While the bill could have benefitted from more precise language, the majority of triggers like Michigan’s are permanent. The argument that the cuts could be temporary is esoteric at best and, at worst, a blatant manipulation of the bill’s legal wording.
Despite this, the Michigan Court of Appeals upheld Nessel’s opinion in March, even in the face of clear evidence that the Whitmer administration would do anything to keep taxes high.
Initially, Whitmer was so against lowering the state’s taxes that she chose to bypass the trigger rather than allow it to happen. The scheme she devised, which she tried to pass off as an attempt to relieve inflation, involved paying taxpayers $180 checks to drain the state’s budget surplus before it triggered the cuts.
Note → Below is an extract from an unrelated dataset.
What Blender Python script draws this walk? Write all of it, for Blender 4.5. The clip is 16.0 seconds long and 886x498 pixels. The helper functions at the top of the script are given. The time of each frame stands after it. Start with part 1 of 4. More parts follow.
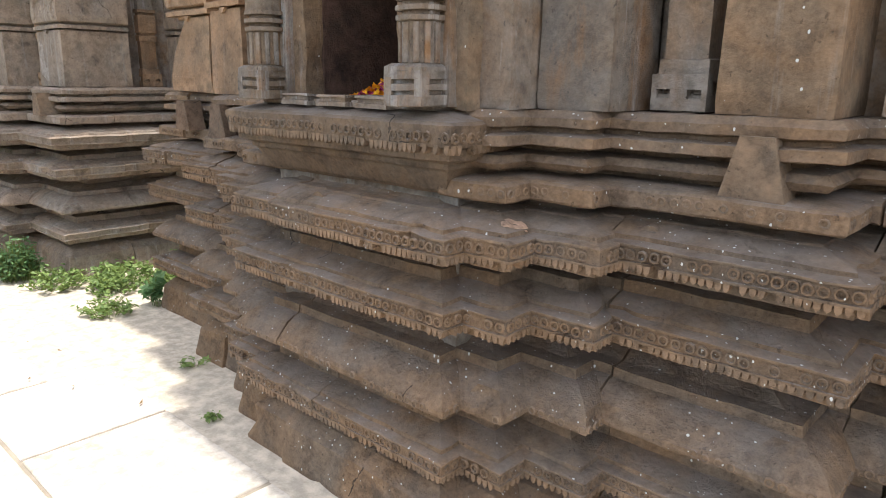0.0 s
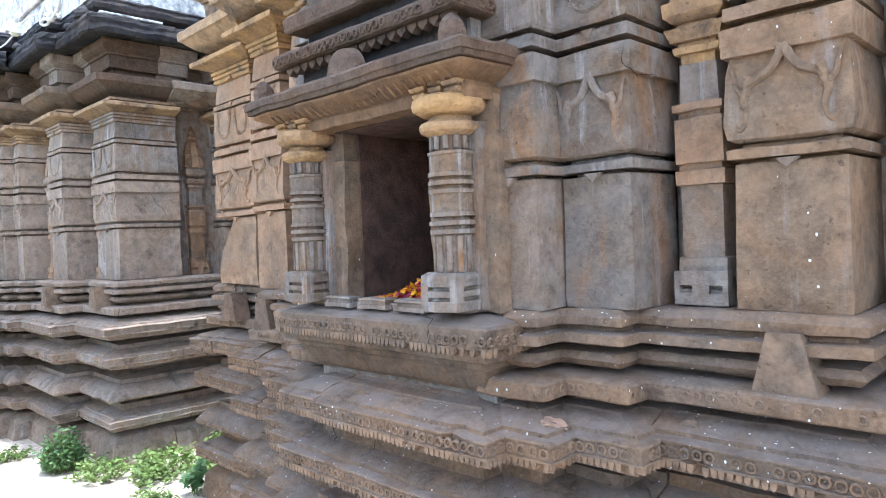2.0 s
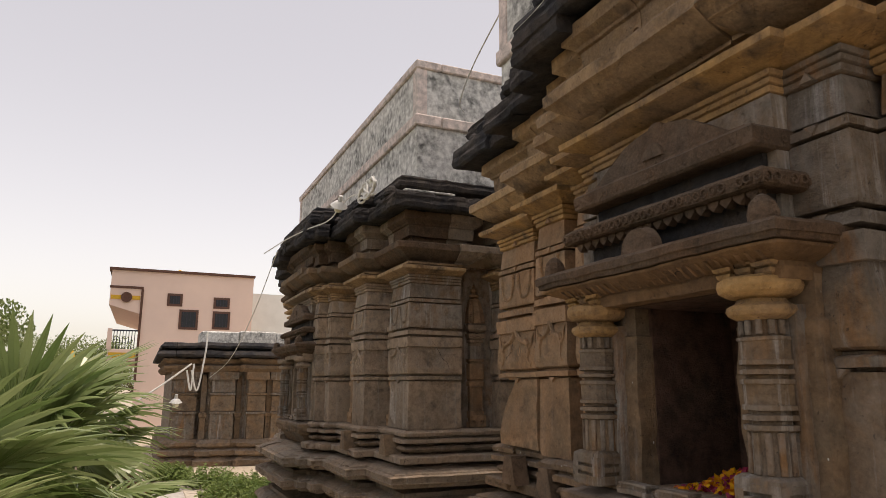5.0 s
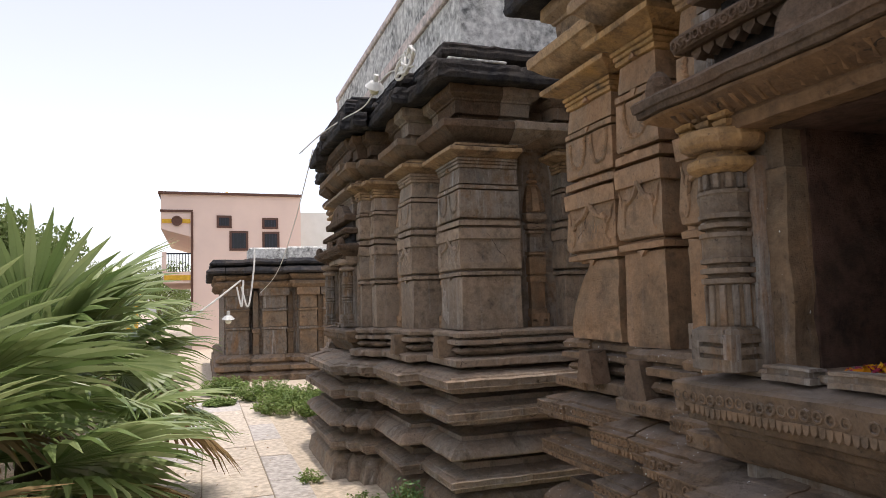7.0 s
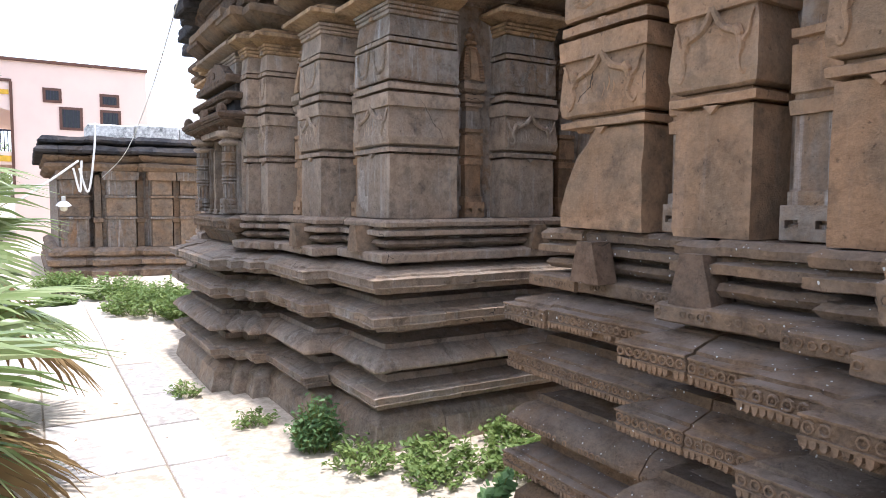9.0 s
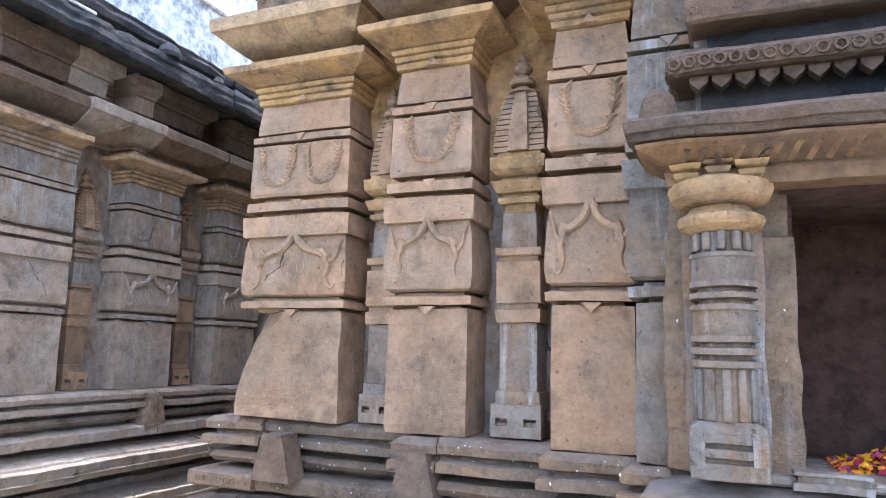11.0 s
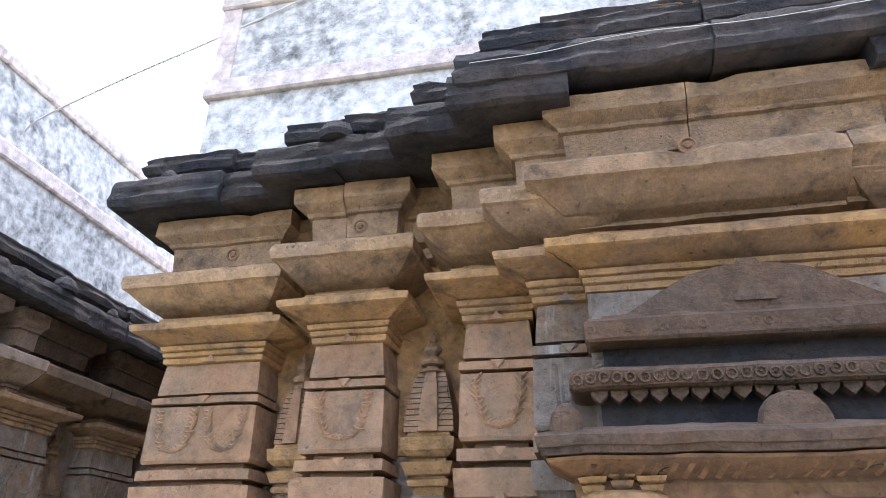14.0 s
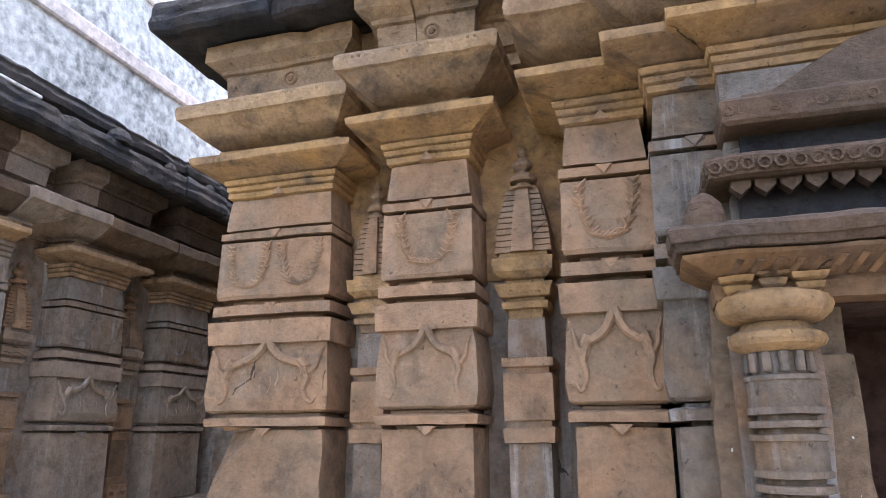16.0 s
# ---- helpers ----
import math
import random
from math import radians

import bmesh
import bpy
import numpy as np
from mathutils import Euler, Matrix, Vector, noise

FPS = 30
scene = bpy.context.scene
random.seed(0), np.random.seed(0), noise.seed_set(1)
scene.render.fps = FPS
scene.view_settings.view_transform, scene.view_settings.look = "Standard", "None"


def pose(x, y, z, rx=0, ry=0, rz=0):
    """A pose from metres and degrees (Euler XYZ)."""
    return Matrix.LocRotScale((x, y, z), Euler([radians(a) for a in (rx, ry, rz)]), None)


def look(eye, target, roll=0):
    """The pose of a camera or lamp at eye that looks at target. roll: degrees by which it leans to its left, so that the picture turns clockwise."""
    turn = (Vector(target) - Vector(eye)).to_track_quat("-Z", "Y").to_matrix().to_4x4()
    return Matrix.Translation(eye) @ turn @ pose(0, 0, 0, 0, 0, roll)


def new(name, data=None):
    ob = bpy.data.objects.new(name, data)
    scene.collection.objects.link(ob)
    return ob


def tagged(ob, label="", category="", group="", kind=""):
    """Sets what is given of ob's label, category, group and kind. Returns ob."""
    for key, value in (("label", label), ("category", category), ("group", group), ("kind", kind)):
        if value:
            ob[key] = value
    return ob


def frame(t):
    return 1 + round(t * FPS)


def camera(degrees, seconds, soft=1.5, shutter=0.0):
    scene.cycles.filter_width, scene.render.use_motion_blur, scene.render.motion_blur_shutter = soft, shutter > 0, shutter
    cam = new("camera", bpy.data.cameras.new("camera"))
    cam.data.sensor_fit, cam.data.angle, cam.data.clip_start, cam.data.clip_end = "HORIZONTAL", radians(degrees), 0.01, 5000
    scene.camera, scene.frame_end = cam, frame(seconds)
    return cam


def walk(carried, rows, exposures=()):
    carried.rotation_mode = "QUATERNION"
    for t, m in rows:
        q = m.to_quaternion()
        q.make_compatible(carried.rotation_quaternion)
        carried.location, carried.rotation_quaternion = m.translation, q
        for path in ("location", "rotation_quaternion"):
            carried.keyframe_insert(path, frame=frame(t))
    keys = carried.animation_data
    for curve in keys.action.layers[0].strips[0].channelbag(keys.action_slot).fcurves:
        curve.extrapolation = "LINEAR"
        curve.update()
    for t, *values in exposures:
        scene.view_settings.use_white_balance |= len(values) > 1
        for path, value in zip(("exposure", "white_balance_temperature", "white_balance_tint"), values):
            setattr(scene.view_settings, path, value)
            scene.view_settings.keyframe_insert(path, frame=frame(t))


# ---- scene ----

As written, the bill wouldn’t send any of these checks if the state legislature didn’t pass it by mid-April of 2023, which just so happened to be early enough that the excess funds wouldn’t be counted as revenue, thereby circumventing the trigger.
In the end, however, Whitmer’s attempts to avoid the trigger paid off, setting a disturbing precedent for the tax-hungry administration. Democrats were willing not only to try and strongarm a budget loophole into passing, but when Republicans held firm, the partisan Attorney General willfully misinterpreted existing law to support her Democrat agenda.
Michigan democrats, it seems, are willing to do anything in the name of higher taxes.